Actor and singer Billy Porter is not a fan of Harry Styles' Vogue cover appearance which features the former One Direction singer in a dress.
The cover shoot made Styles the first man to appear on the cover of Vogue solo.
Porter, who plays Pray Tell in Netflix series Pose, isn't unhappy because it's a dress. He's upset because he has been wearing gender nonconforming clothing on the red carpet for years.
And Porter's nonbinary styles have not always been received with such open arms.
In an interview with The Sunday Times excerpted by Rolling Stone, Porter said:
"I feel like the fashion industry has accepted me because they have to."
"I'm not necessarily convinced and here is why."
"I created the conversation [about gender nonconforming fashion] and yet Vogue still put Harry Styles, a straight White man, in a dress on their cover for the first time."
"I'm not dragging Harry Styles, but he is the one you're going to try and use to represent this new conversation?"
"He doesn't care, he's just doing it because it's the thing to do."
"This is politics for me. This is my life."
"I had to fight my entire life to get to the place where I could wear a dress to the Oscars and not be gunned down."
"All he has to do is be White and straight."
Until as recently as 2011, a person could be arrested in New York City for "impersonating a female" which came from a law enacted in the 19th century prohibiting "dressing as the opposite sex." These laws were used to arrest gender nonconforming people, crossdressers and transgender individuals.
Transgender and gender nonconforming people of color have faced the highest level of discrimination, higher than any other segment of the transgender community—especially Black and non-White Hispanic people.

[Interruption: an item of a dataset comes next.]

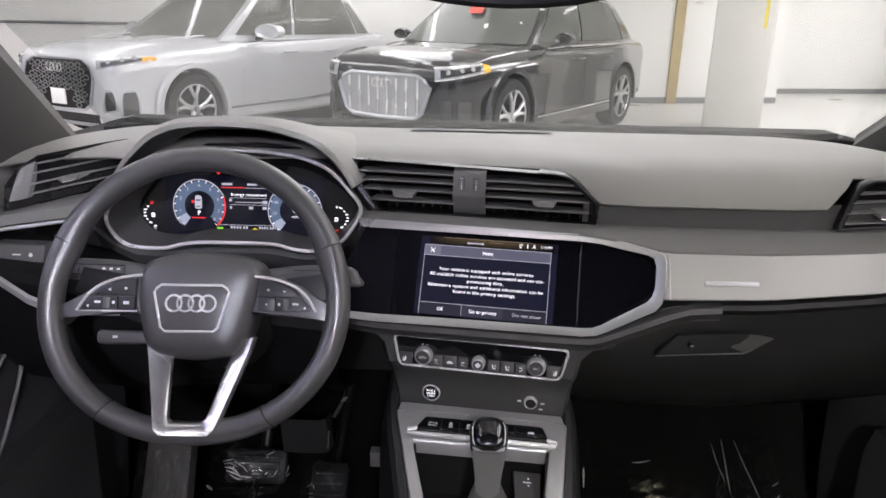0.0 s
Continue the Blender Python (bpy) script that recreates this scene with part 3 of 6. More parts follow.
M_SLAT = shader("grey_vent_slat", (0.150, 0.148, 0.140), 0.42, vary=0.06, bump=0.1, grain=900)
def mid_frame(u, d, z):
    return S(u, 0.092 + d - 0.12 * (1.08 - z) * 0.5, z)


mid = vent("centre_air_vent", [(-0.197, 1.114), (-0.10, 1.112), (0.080, 1.107), (0.0958, 1.1045), (0.103, 1.1010), (0.109, 1.0970), (0.1195, 1.0880), (0.128, 1.0800), (0.1330, 1.0740), (0.1340, 1.0700), (0.1345, 1.043), (-0.163, 1.043), (-0.178, 1.062), (-0.188, 1.075)], mid_frame,
           [(-0.190, -0.054, 1.0985), (-0.010, 0.108, 1.0935), (-0.188, -0.054, 1.0865), (-0.010, 0.120, 1.0838), (-0.186, -0.054, 1.0740), (-0.010, 0.130, 1.0720), (-0.173, -0.054, 1.0590), (-0.010, 0.130, 1.0578)],
           "wide centre air vent with grey slats in gloss black frame", tabs=((-0.123, 1.0715), (0.070, 1.0705)))
R_OUT = [(0.060, 1.1095), (0.080, 1.1090), (0.0957, 1.1072), (0.1073, 1.1032), (0.119, 1.0948), (0.1293, 1.0848), (0.1405, 1.0750), (0.1431, 1.0710), (0.1433, 1.066), (0.1417, 1.0418)]
R_IN = [(0.060, 1.1065), (0.080, 1.1055), (0.0958, 1.1024), (0.1085, 1.0955), (0.1185, 1.0865), (0.1265, 1.0790), (0.1315, 1.0735), (0.1325, 1.0715), (0.1330, 1.066), (0.1337, 1.0429)]
L_OUT = [(-0.2048, 1.1184), (-0.2045, 1.102), (-0.2043, 1.0865), (-0.2035, 1.0769), (-0.1943, 1.0638), (-0.1776, 1.0399)]
L_IN = [(-0.1929, 1.1142), (-0.1915, 1.100), (-0.1900, 1.0880), (-0.1882, 1.0766), (-0.1790, 1.0640), (-0.1647, 1.0451)]
for edge_o, edge_i in ((R_OUT, R_IN), (L_OUT, L_IN)):
    rows = []
    for o, i in zip(smooth_line([V(u, z, 0) for u, z in edge_o], 4), smooth_line([V(u, z, 0) for u, z in edge_i], 4)):
        mid_u, mid_z = o.x * 0.45 + i.x * 0.55, o.y * 0.45 + i.y * 0.55
        rows.append([mid_frame(o.x, 0.024, o.y), mid_frame(o.x, 0.001, o.y), mid_frame(o.x * 0.85 + i.x * 0.15, -0.0045, o.y * 0.85 + i.y * 0.15), mid_frame(mid_u, -0.0062, mid_z), mid_frame(i.x * 0.9 + o.x * 0.1, -0.0048, i.y * 0.9 + o.y * 0.1), mid_frame(i.x, -0.002, i.y), mid_frame(i.x, 0.03, i.y)])
    part("frame_cheek", loft(rows), M_FRAME, mid, "satin dark end of the vent frame")
part("switch_block", loft([[mid_frame(u, d, z) for u in (-0.0545, -0.0535, -0.0105, -0.0095)] for d, z in ((0.03, 1.108), (-0.003, 1.1075), (-0.006, 1.106), (-0.010, 1.0735), (-0.0092, 1.0715), (0.006, 1.046), (0.008, 1.044), (0.03, 1.044))]), M_SLAT, mid, "grey switch block with two thumb wheels")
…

Trans and gender nonconforming POC are assaulted and killed at an alarming rate in the United States.
Styles' dress wasn't universally well received. He caught outrage from conservatives.
However, Porter's statements have become a point of debate.
Is Styles' cover moment a step in the right direction or an example of racial bias and heteronormativity?
Last year when Styles' covershoot dropped, he said gendered fashion is "limited."
"I've never really thought too much about what it means—it just becomes this extended part of creating something."
Though it seems like a step in the right direction for fashion and acceptance of gender nonconforming individuals, it's also important to lift up our most vulnerable.
That being transgender, nonbinary and gender nonconforming queer folks of color.